A maturity date is the scheduled date when a bond or debt instrument repays principal, anchoring yield, duration, and cash-flow planning.
A maturity date is the scheduled date when a bond or other debt instrument is due to repay principal, usually the bond’s face value, unless the bond is called, prepaid, defaulted, restructured, or otherwise repaid under different terms.
Maturity date is one of the first items to verify in fixed-income analysis because it anchors cash-flow timing, yield to maturity, duration, reinvestment planning, and credit exposure horizon.
| Term | Meaning | Changes over time? |
|---|---|---|
| Maturity date | Calendar date when principal is scheduled to be due | Usually fixed unless documents or events change the terms. |
| Original maturity | Time from issue date to stated maturity date | Fixed at issuance. |
| Term to maturity | Remaining time from today to maturity | Declines as time passes. |
| Duration | Price-sensitivity measure based on timing and size of cash flows | Changes with price, yield, coupon, and remaining term. |
| Call date | Date when issuer may redeem early under call terms | Can shorten the practical investment horizon. |
Maturity date affects how investors compare bonds. A two-year bond and a 20-year bond from the same issuer can have very different interest-rate sensitivity, reinvestment risk, and credit exposure. The longer bond usually depends more on distant cash flows, so its market price is often more sensitive to changes in yields.
Maturity also matters for cash-flow planning. Investors building a bond ladder, matching known liabilities, or planning future withdrawals need to know when principal is expected to return.
Suppose two bonds have the same issuer and coupon. Bond A matures on June 30, 2028. Bond B matures on June 30, 2048. Bond B will usually have more interest-rate sensitivity because more of its value depends on cash flows far in the future. If the investor needs cash in 2029, Bond A may fit the timeline better even if Bond B offers a higher yield.

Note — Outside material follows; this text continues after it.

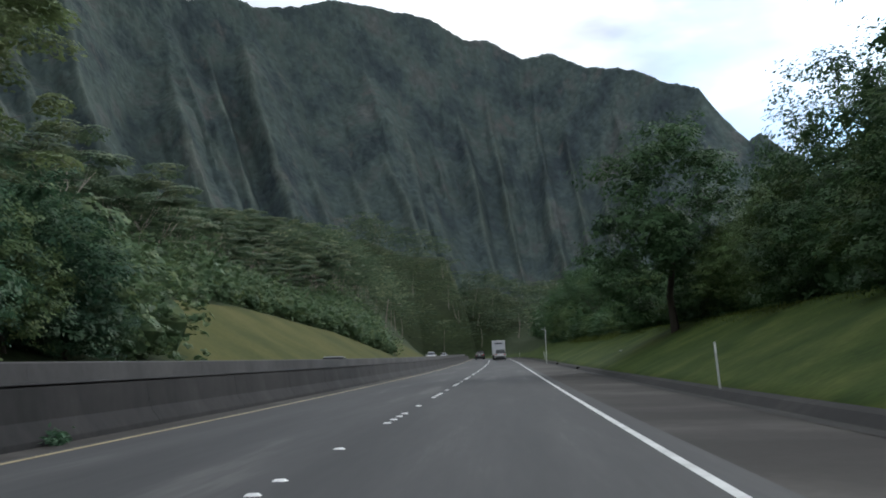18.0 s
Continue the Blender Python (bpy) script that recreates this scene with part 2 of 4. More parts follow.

Check the final prospectus, official statement, indenture, trade confirmation, CUSIP-level security description, issue date, stated maturity date, coupon schedule, call schedule, sinking-fund or amortization terms, settlement date, price, yield, and any default or restructuring history.
Investor.gov’s bond overview explains principal repayment at maturity and key bond risks. FINRA’s bond due-diligence guidance is useful for checking price, yield, call features, liquidity, and trade details. TreasuryDirect marketable securities shows how Treasury bills, notes, bonds, TIPS, and FRNs differ partly by maturity structure.